Posted by hermitdave at 10:28 PM : Jun 8, 2009
Wow tell me more Ted, hey your aluminum foil hat is on crooked.
Doubtful. Aircraft get struck all the time: its part of their design. I think richardsaunders may be right: the craft isn't strong enough against really strong wind shear. Once you lose your tail, you're toast. The airspeed indicators that showed different wind speeds may just have indicated how crazy the wind shear WAS in the storm the jet entered. Possibly the wind tore the vehicle apart: and by design it shouldn't have.
I might add: wind shears like this should increase if Global Warming acts to make storms bigger and more variable. This obviously wasn't due to GW, but I'm just saying.
You may be right about that.
MORE AMAZING THOUGH: Holy carp! France has a nuclear attack submarine - that's more shocking than when I found out that Canada has a Navy ;-)....
Posted by ffrecster at 10:04 AM : Jun 8, 2009
Did it ever occur to you that these were Mile High Club inductees?
Posted by bannednancy
It takes a pretty degraded mind to find humor in this catastrophe. I doubt the relatives find much to laugh about in your joke.
I don't remember any french or Brazilian search teams working for free after the huricanes or earthquakes or aircraft disasters we have had.

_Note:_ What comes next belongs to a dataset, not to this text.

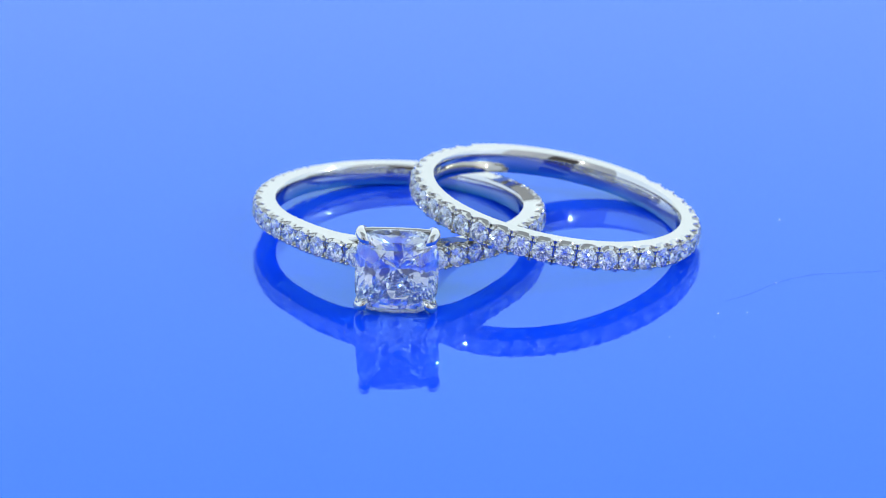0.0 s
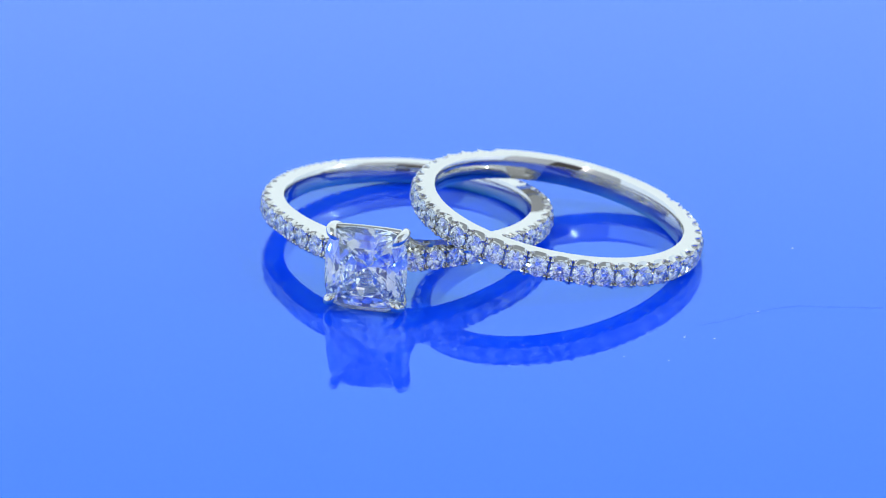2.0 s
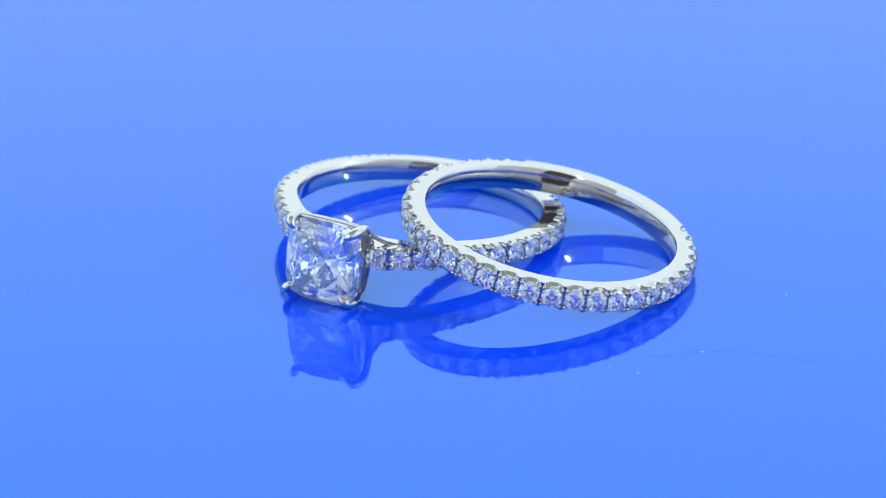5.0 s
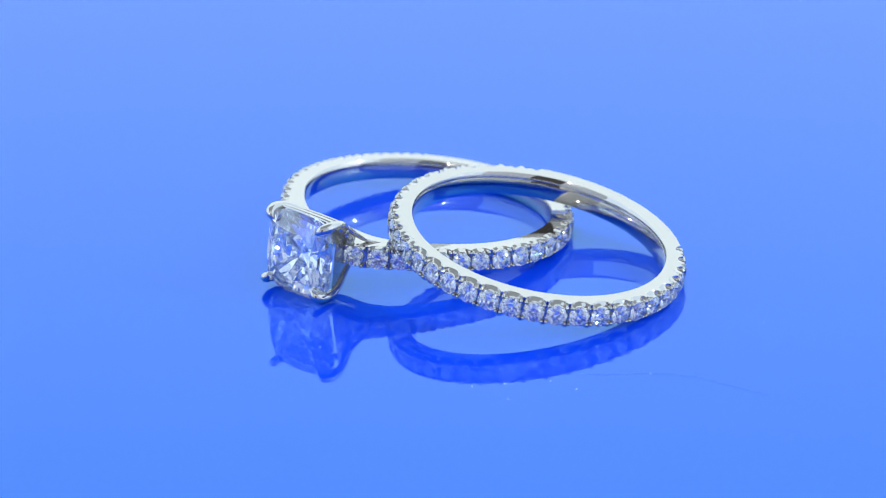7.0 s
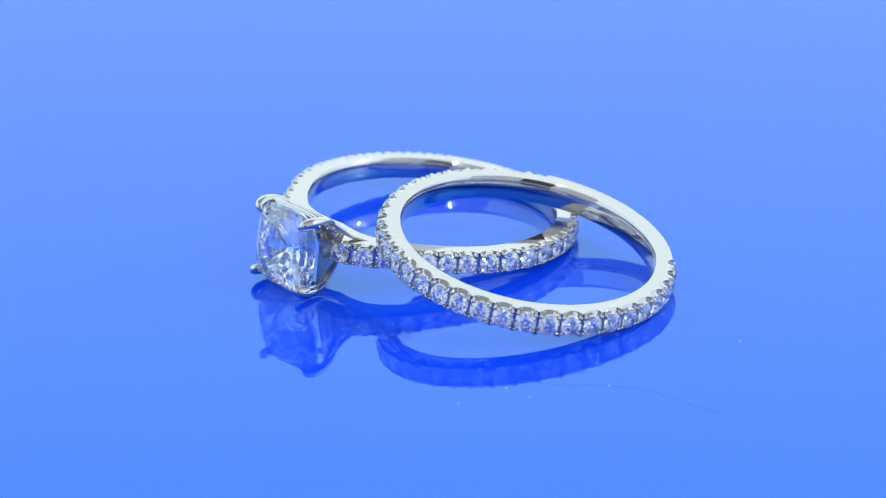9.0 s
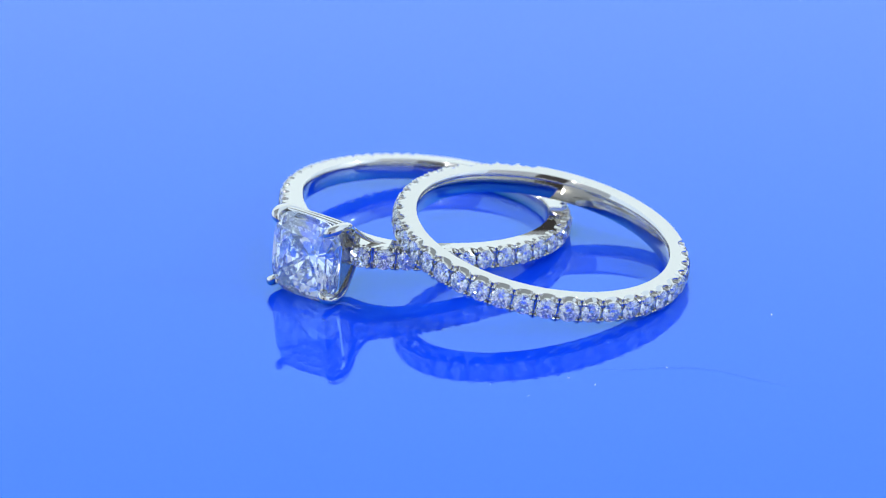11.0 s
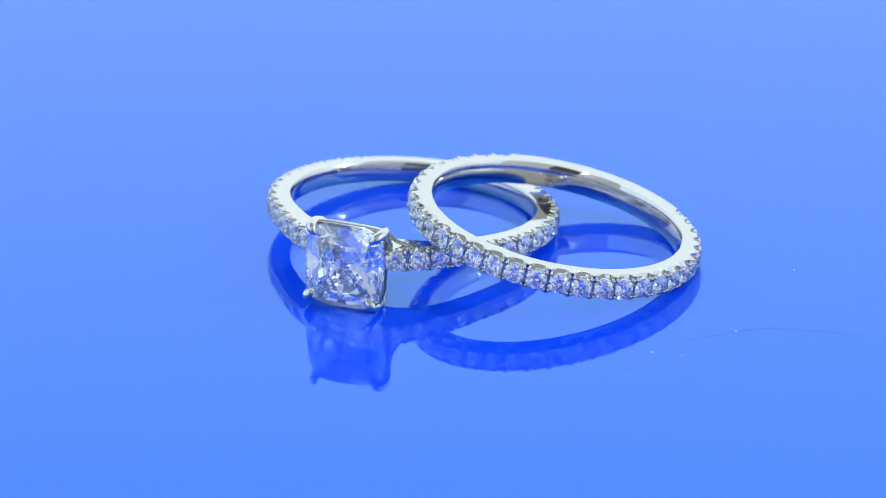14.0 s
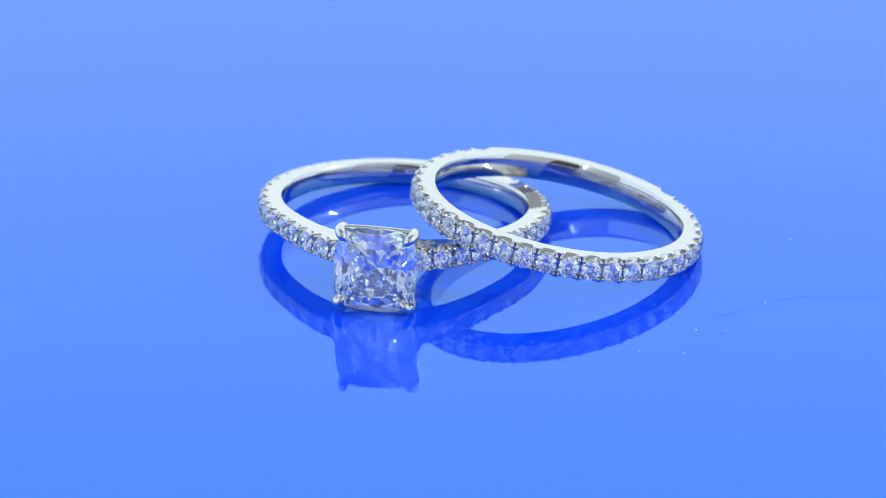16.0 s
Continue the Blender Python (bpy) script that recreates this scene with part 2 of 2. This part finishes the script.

I lament that you feel that way. The US does indeed receive help from foreign search teams when disaster strikes as was the case in 9/11, and Katrina. The issue is that the US has vast capabilities and technology that we as Americans make available through our government to other countries for humanitarian missions such as this one. I doubt the US will get any $$ back but as far as PR, it is an excellent opportunity to help mend our image in the world, specially with two very powerful countries whose policies have been in contrast to the US's even though they are our "allies". No harm done here.
Yes you are correct, if they could find the ID card of a Saudi highjacker, they should have found more of two big airliners in the twin towers. But remember all we have is video and the eyes of people in panic on that magic day. Of course we have plenty of official government and managed news people to tell us what the official story of that day should be forever in our memory.